Kini, kak Raja’e telah meninggalkan kita semua, Parpol-Parpol koalisi dengan sangat bersemangat gencar mewacanakan pengganti Calon Wakil Bupati, disinilah waktu akan menguji, siapakah sebenarnya RBT, sang Bupati Pamekasan ini.
Dari track record selama memimpin, kurang lebih selama 2 tahun tiga bulan, saya melihat ada kekuatan mental dalam jiwa RBT.
RBT punya keberanian, kontrol diri dan kepercayaan, prinsipil, punya kemampuan mencermati orang-orang terdekatnya, punya semangat kuat yang terkumpul dari pengalaman dan latihan dalam waktu yang lama. Tidak mudah terpengaruh sengkuni.

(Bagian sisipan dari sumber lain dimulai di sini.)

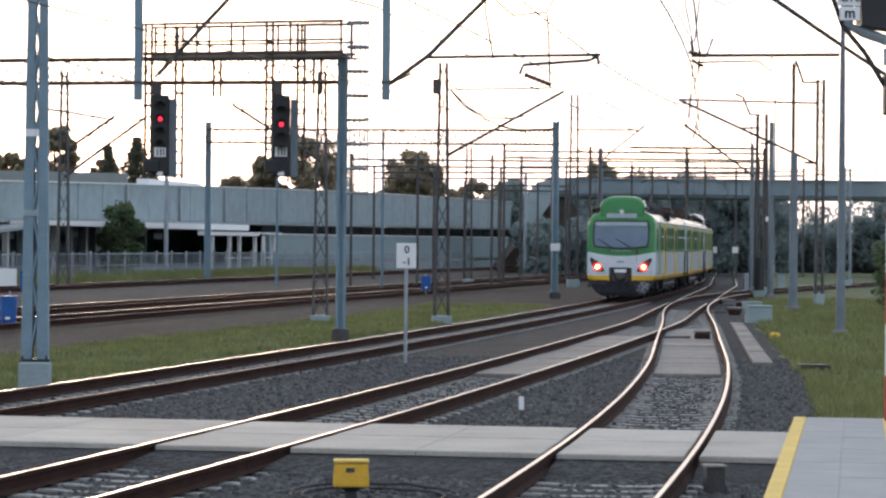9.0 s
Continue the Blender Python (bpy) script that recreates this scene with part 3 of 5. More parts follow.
def crossing():
    e = thing("level_crossing", (0, 0, 0), "pale concrete slab crossing laid flush between the rails", "crossing")

    def near(x):
        return 30.65 - 0.235 * x

    def edge(line, off, v):
        """Point off metres right of a track, v metres past the near edge of the crossing."""
        y = 32.0
        for _ in range(12):
            p = at_line(line, y, off)
            y += near(p.x) + v - p.y
        p = at_line(line, y, off)
        return (p.x, p.y)

    cuts = [(LINE_A, -3.2), (LINE_A, -0.84), (LINE_A, -0.68), (LINE_A, 0.68), (LINE_A, 0.84), (LINE_B, -0.84), (LINE_B, -0.68), (LINE_B, 0.68), (LINE_B, 0.84), (LINE_C, -0.84), (LINE_C, -0.68), (LINE_C, 0.68), (LINE_C, 0.84), (LINE_C, 2.0)]
    spans = [(0, 1), (2, 3), (4, 5), (6, 7), (8, 9), (10, 11), (12, 13)]
    for i, j in spans:
        wide = edge(*cuts[j], 1)[0] - edge(*cuts[i], 1)[0]
        parts = 2 if wide > 2.0 else 1
        for k in range(parts):
            for v0, v1 in ((0.0, 2.15), (2.17, 4.3)):
                a0, a1 = edge(*cuts[i], v0), edge(*cuts[j], v0)
                b0, b1 = edge(*cuts[i], v1), edge(*cuts[j], v1)
                f0, f1 = k / parts + (0.004 if k else 0), (k + 1) / parts
                q = [tuple(a0[c] + (a1[c] - a0[c]) * f for c in (0, 1)) for f in (f0, f1)] + [tuple(b0[c] + (b1[c] - b0[c]) * f for c in (0, 1)) for f in (f1, f0)]
                part("slab", prism(q, -0.075, random.uniform(-0.022, -0.008), 0.012), SLAB, e)
    for i, j in spans:
        q = [edge(*cuts[i], 0.12), edge(*cuts[j], 0.12), edge(*cuts[j], 4.2), edge(*cuts[i], 4.2)]
        # Black block carries the slabs; its colour stands in for their shadow line.
        part("shadow_bearer", prism(q, -0.32, -0.078), RUBBER, e)
        bm = B()
        ring = []
        for v, z in ((-1.7, -0.23), (-0.9, -0.13), (-0.02, -0.085), (0.1, -0.085)):
            ring.append([bm.verts.new((*edge(*cuts[i], v), z)), bm.verts.new((*edge(*cuts[j], v), z))])
        for r0, r1 in zip(ring, ring[1:]):
            bm.faces.new((r0[0], r0[1], r1[1], r1[0]))
        thicken(bm, (0, 0, -0.14))
        part("packed_ballast", bm, BALLAST, e, "ballast heaped up to the slabs")
    for line in (LINE_A, LINE_B, LINE_C):
        for side in (-1, 1):
            q = [edge(line, side * 0.6, 0.02), edge(line, side * 0.72, 0.02), edge(line, side * 0.72, 4.28), edge(line, side * 0.6, 4.28)]
            bm = prism(q if side > 0 else q[::-1], -0.3, -0.075)
            part("flangeway_rubber", bm, RUBBER, e)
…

Karenanya, tidak berlebihan kalau kita harapkan RBT sebagai pemimpin, sebelum mengambil keputusan agar memiliki “neigong”, gambaran kematangan dan kebijaksanaan yang terkumpul dari pengalaman dan latihan dalam waktu yang lama sejak menjadi aktifis.
“Neigong” merujuk pada kekuatan dalam diri, termasuk kemampuan meng-harmonisasi energi internal dalam seni bela diri di Tiongkok, yang saat ini istilah itu digunakan dalam berbagai macam teori, termasuk mengenai kepemimpinan (Baca Classic Wisdom, Pelajaran Dini Hari…, Yoonje Cho, 2016).
Publik menunggu waktu, siapakah pengganti Wakil Bupati Pamekasan pilihan RBT. Mari kita hormati.